Many rural clinics would likely “fail to comply” with the bill because of the high costs of changing the reporting system, said Dr. Cristina Abuchaibe, a doctor in eastern Idaho who represented the Idaho chapter of the American Academy of Pediatrics.
“In order for every single potential patient to be given the choice, it will require extra staff and it will require fancier electronic medical record systems. To be perfectly honest with you, the rural areas don’t have the capacity to support,” Abuchaibe testified. “We’re barely surviving now with a lot of the physicians also doing a lot of the staff work and working as a team to be able to keep up.”
Idaho Family Policy Center Policy Associate Grace Howat, the only member of the public to testify in support of the bill Monday, said Idaho’s current opt-out practice “intrudes on the privacy of its citizens and undermines parental rights.”

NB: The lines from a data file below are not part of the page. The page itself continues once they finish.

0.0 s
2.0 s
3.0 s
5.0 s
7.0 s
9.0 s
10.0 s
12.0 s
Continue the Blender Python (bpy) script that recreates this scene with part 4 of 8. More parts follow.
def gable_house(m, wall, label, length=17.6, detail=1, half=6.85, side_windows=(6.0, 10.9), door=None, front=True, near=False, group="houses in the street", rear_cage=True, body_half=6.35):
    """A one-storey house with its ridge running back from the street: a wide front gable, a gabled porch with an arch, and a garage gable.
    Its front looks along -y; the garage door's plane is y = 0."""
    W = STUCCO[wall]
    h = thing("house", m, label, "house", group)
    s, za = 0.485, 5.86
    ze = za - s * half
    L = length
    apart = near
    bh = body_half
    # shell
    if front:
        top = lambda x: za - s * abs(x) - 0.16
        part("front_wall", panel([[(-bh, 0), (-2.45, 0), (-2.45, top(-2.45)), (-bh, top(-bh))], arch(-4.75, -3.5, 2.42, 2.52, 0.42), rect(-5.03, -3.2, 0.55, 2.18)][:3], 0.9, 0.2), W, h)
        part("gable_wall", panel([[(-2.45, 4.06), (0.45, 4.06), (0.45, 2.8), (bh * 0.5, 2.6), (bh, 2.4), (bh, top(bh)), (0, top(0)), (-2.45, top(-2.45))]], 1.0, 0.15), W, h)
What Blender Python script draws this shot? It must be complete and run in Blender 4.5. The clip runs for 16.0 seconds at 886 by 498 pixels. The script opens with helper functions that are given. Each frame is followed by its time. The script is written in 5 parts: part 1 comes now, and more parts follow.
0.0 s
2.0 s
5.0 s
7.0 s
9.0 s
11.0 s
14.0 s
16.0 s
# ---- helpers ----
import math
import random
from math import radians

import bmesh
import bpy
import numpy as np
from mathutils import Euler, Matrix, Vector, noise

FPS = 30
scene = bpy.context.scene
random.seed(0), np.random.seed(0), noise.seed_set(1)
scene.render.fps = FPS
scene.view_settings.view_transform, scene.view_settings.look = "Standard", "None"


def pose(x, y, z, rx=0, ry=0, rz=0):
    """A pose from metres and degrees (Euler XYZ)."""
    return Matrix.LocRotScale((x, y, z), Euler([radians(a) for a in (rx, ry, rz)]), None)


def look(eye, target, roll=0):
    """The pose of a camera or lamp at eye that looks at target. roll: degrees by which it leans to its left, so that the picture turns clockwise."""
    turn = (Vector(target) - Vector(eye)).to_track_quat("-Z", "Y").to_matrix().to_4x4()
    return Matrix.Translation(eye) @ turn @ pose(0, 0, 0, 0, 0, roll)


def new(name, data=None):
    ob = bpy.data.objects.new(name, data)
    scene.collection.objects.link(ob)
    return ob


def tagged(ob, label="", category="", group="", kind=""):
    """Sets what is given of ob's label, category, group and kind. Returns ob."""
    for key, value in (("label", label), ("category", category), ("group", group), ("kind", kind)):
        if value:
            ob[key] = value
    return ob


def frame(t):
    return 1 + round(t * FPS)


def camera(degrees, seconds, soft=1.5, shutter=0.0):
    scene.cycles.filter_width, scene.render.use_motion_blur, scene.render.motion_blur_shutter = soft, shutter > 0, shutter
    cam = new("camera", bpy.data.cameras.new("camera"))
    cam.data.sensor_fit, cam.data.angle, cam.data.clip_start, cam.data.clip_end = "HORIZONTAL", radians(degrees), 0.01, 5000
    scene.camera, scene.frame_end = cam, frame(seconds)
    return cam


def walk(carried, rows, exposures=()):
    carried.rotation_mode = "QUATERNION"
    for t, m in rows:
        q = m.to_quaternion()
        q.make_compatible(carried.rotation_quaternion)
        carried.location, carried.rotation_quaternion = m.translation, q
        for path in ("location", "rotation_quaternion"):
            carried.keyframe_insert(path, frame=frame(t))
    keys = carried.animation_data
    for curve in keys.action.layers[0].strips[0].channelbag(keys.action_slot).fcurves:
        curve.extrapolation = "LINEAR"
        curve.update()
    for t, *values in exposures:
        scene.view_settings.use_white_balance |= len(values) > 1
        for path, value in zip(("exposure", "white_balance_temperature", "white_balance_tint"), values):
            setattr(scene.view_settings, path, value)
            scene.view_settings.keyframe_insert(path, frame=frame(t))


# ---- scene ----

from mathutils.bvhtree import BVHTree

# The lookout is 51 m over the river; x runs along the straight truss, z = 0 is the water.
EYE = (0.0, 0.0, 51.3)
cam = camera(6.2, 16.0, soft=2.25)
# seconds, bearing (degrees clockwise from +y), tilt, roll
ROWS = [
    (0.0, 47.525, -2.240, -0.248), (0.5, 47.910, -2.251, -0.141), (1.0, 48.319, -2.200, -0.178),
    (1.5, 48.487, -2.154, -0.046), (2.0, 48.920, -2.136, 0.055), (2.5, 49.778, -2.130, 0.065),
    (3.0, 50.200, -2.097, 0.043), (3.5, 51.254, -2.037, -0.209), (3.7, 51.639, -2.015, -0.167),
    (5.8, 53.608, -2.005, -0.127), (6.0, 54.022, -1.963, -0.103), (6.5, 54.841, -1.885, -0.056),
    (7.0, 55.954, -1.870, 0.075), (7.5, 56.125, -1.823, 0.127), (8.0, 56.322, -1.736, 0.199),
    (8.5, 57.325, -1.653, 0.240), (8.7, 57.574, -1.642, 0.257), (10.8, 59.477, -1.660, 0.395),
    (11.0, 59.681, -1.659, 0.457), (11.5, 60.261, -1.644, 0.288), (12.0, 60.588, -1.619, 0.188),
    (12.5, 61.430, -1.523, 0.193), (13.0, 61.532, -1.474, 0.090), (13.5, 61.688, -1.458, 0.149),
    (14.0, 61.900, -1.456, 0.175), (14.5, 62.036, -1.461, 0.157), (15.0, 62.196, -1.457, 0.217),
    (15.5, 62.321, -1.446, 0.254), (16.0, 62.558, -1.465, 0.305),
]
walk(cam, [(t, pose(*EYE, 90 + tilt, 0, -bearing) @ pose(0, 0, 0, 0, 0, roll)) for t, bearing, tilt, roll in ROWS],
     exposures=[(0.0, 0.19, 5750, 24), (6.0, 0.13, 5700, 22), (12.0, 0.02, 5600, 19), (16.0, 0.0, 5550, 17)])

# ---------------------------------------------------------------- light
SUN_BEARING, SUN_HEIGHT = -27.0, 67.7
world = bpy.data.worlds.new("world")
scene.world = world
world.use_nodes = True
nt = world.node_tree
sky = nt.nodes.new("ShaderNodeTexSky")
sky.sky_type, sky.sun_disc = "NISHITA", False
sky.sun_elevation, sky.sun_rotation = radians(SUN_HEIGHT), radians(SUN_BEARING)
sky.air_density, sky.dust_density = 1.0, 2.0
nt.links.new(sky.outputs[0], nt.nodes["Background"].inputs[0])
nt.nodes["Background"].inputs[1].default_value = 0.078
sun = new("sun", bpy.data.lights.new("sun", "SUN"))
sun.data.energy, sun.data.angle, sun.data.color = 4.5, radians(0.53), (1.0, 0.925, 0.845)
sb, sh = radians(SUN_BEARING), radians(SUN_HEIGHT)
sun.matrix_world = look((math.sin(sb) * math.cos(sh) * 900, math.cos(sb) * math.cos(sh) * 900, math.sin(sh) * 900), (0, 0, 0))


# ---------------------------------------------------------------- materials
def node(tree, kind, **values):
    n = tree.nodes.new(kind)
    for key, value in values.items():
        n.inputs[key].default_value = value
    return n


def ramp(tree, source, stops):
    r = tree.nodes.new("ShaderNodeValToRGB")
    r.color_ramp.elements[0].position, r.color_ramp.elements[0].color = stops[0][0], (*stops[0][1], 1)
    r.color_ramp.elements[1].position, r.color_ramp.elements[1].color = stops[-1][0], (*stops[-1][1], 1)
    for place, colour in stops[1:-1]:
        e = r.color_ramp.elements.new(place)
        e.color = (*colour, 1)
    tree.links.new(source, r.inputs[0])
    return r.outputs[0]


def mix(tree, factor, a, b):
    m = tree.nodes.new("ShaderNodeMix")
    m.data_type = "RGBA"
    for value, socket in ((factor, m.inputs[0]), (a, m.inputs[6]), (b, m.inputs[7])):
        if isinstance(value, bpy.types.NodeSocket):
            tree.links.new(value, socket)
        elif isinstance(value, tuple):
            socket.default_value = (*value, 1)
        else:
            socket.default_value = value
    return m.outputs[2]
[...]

“Parents are responsible for raising their children, not the state,” Howat testified.
Heather Gagliano, an Idaho mom and registered nurse, testified against the bill. She said she’s been fully informed of her rights to participate in Idaho’s vaccine registry for her two children over the years.
And as a public health professional who’s given thousands of vaccines, she said she’s seen the benefits of Idaho’s vaccine system’s ease of use for medical providers. But when kids immunization records are incomplete, or hand-written and often illegible, she has to delay care, Gagliano said.
Rep. Jordan Redman, R-Coeur d’Alene, made a motion that the committee send the bill to the House floor and recommend that it pass. Only the committee’s three Democrats opposed the vote, after a failed motion by House Minority Leader Ilana Rubel, D-Boise, to hold the bill in committee.
House Bill 397 now heads to the House floor, where lawmakers could debate it before sending it through to the Idaho Senate.
What is the Immunization Reminder Information System, or IRIS?
Idaho’s IRIS system is similar to those used by other states. It helps health care providers remind people when they, or their children, are due for vaccines. Child care providers can access it to verify a child’s vaccine status. It also maintains a record so that, for example, a patient with a short memory doesn’t get a tetanus booster shot every year.
The records are stored securely and made accessible only to health care providers, child care providers and schools. Individual patients also can request their own records, or opt to have their records excluded from IRIS.
Idaho Republican leadership sent a letter to former Idaho Attorney General Lawrence Wasden in 2021 accusing the Idaho Department of Health and Welfare of unlawfully using the state’s vaccine-record keeping system, calling for the agency to destroy its records on adult immunizations. An attorney for the Idaho Office of the Attorney General replied later that year that the department wasn’t unlawfully using the system and that lawmakers were wrong.